Amazon Kinesis: When to use Amazon's new big-data processing service
In this expert answer, Chris Moyer offers advice on using Amazon Kinesis for near-real-time processing of streaming big data.
Amazon recently launched Amazon Kinesis, a managed service for rapid processing of large amounts of data. Do you have any thoughts about the significance of this service and where it might be most useful?
Amazon Kinesis is a pipeline for processing data streams in near-real time. It's similar to Apache Storm, but it's hosted and scaled entirely by Amazon Web Services.
Kinesis offers a complete solution for processing data in near real time (within 10 seconds). Kinesis doesn't really offer any new concepts, but the managed version can serve as a complete suite for specific use cases.
Some examples include:
- Processing log data in real time (to find possible errors and alert IT staff when problems occur)

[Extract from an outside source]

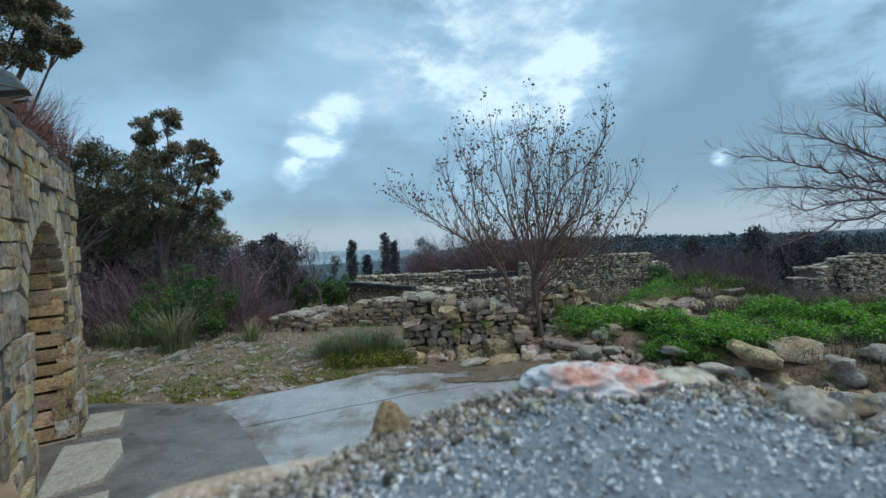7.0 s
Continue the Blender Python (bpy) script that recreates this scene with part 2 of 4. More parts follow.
M_TAN = mat("tan_stone", (0.30, 0.21, 0.14), (0.58, 0.46, 0.35), 22, 0.6, 0.5, 150, depth=0.005, stain=(0.50, 0.48, 0.46), stain_scale=15, stain_at=(0.52, 0.64))
M_MOSS = mat("moss", (0.08, 0.095, 0.014), (0.24, 0.25, 0.04), 3, 0.8, 0.0, 20, island=0.45, trans=0.2)
M_BEAM = mat("dark_tarred_beam", (0.012, 0.013, 0.017), (0.035, 0.036, 0.045), 6, 0.6, 0.4, 40)
M_METAL = mat("blue_grey_painted_metal", (0.03, 0.045, 0.055), (0.07, 0.10, 0.115), 9, 0.45, 0.1, 60)
M_RUST = mat("rusty_iron", (0.05, 0.03, 0.022), (0.14, 0.08, 0.05), 20, 0.8, 0.3, 90)
M_DARK = mat("dark_room_wall", (0.06, 0.05, 0.04), (0.12, 0.10, 0.08), 4, 0.95, 0.3, 40)
M_HOUSE = mat("far_house_wall", (0.45, 0.45, 0.44), (0.6, 0.6, 0.58), 0.3, 0.9, 0.0, 2)
M_ROOF = mat("far_roof", (0.2, 0.1, 0.07), (0.3, 0.15, 0.1), 0.3, 0.9, 0.0, 2)

# ---------------------------------------------------------------- building helpers
rng = np.random.default_rng(7)


def sm(x, lo, hi):
    t = min(1.0, max(0.0, (x - lo) / (hi - lo)))
    return t * t * (3 - 2 * t)


def mesh_of(name, verts, faces, material, smooth=False):
    me = bpy.data.meshes.new(name)
    me.from_pydata([tuple(v) for v in verts], [], [tuple(f) for f in faces])
    if smooth:
        me.polygons.foreach_set("use_smooth", [True] * len(me.polygons))
    me.materials.append(material)
    me.update()
    return me


def part(name, me, parent, label="", m=None, kind=""):
    """One mesh object under a thing or a part; m is its pose in the world of an unmoved parent."""
    ob = new(name, me)
    ob.parent = parent
    if m is not None:
        ob.matrix_basis = m
    return tagged(ob, label, kind=kind)


def thing(name, me, label, category, group="", kind="", m=None):
    ob = new(name, me)
    if m is not None:
        ob.matrix_basis = m
    return tagged(ob, label, category, group, kind)


class Geo:
    """Vertices and faces gathered before they become one mesh."""

    def __init__(self):
        self.v, self.f = [], []

    def add(self, verts, faces):
        n = len(self.v)
        self.v.extend(verts)
        self.f.extend([tuple(i + n for i in f) for f in faces])

    def tube(self, pts, radii, sides=5):
        n0 = len(self.v)
        pts = [Vector(p) for p in pts]
        for i, p in enumerate(pts):
            d = (pts[min(i + 1, len(pts) - 1)] - pts[max(i - 1, 0)]).normalized()
            a = d.orthogonal().normalized()
            b = d.cross(a)
            for k in range(sides):
                w = 2 * math.pi * k / sides
                self.v.append(p + (a * math.cos(w) + b * math.sin(w)) * radii[i])
        for i in range(len(pts) - 1):
            for k in range(sides):
                k2 = (k + 1) % sides
                self.f.append((n0 + i * sides + k, n0 + i * sides + k2, n0 + (i + 1) * sides + k2, n0 + (i + 1) * sides + k))

    def box(self, lo, hi):
        x0, y0, z0 = lo
        x1, y1, z1 = hi
        self.add([Vector(p) for p in ((x0, y0, z0), (x1, y0, z0), (x1, y1, z0), (x0, y1, z0), (x0, y0, z1), (x1, y0, z1), (x1, y1, z1), (x0, y1, z1))],
                 [(0, 3, 2, 1), (4, 5, 6, 7), (0, 1, 5, 4), (1, 2, 6, 5), (2, 3, 7, 6), (3, 0, 4, 7)])

    def prism(self, poly, z0, z1):
        n = len(poly)
        self.add([Vector((x, y, z0)) for x, y in poly] + [Vector((x, y, z1)) for x, y in poly],
                 [tuple(range(n))[::-1], tuple(range(n, 2 * n))] + [(i, (i + 1) % n, n + (i + 1) % n, n + i) for i in range(n)])

    def mesh(self, name, material, smooth=False):
        return mesh_of(name, self.v, self.f, material, smooth)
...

- Receiving real-time analysis of application usage
- Setting up real-time alerts for notification when someone mentions a particular company on Twitter, Facebook or Google+
- Monitoring real-time news sources for content using specific keywords, then delivering that content to a mobile device
The type of processing that Kinesis does is identical to processing that can be done with other Amazon services. You can already use Amazon's Simple Queue Service, Simple Notification Service and autoscaling capability to process real-time streams of data (in fact, at my company, Newstex, this is exactly what we do). The real advantage of Amazon Kinesis is that it makes it easier to build new services from scratch, providing a completely managed service for the entire process.
Ultimately, Amazon Kinesis will be most useful for addressing big-data problems, such as:
- Processing log data
- Processing social media streams for specific terms or key phrases
- Identifying trends in stock prices
- Analyzing real-time sales statistics
Even if you don't have a large amount of data to process, this type of architecture helps with fault tolerance, as well as scaling. So, there are many reasons to use Amazon Kinesis or something similar if you're worried about real-time processing of any stream of data.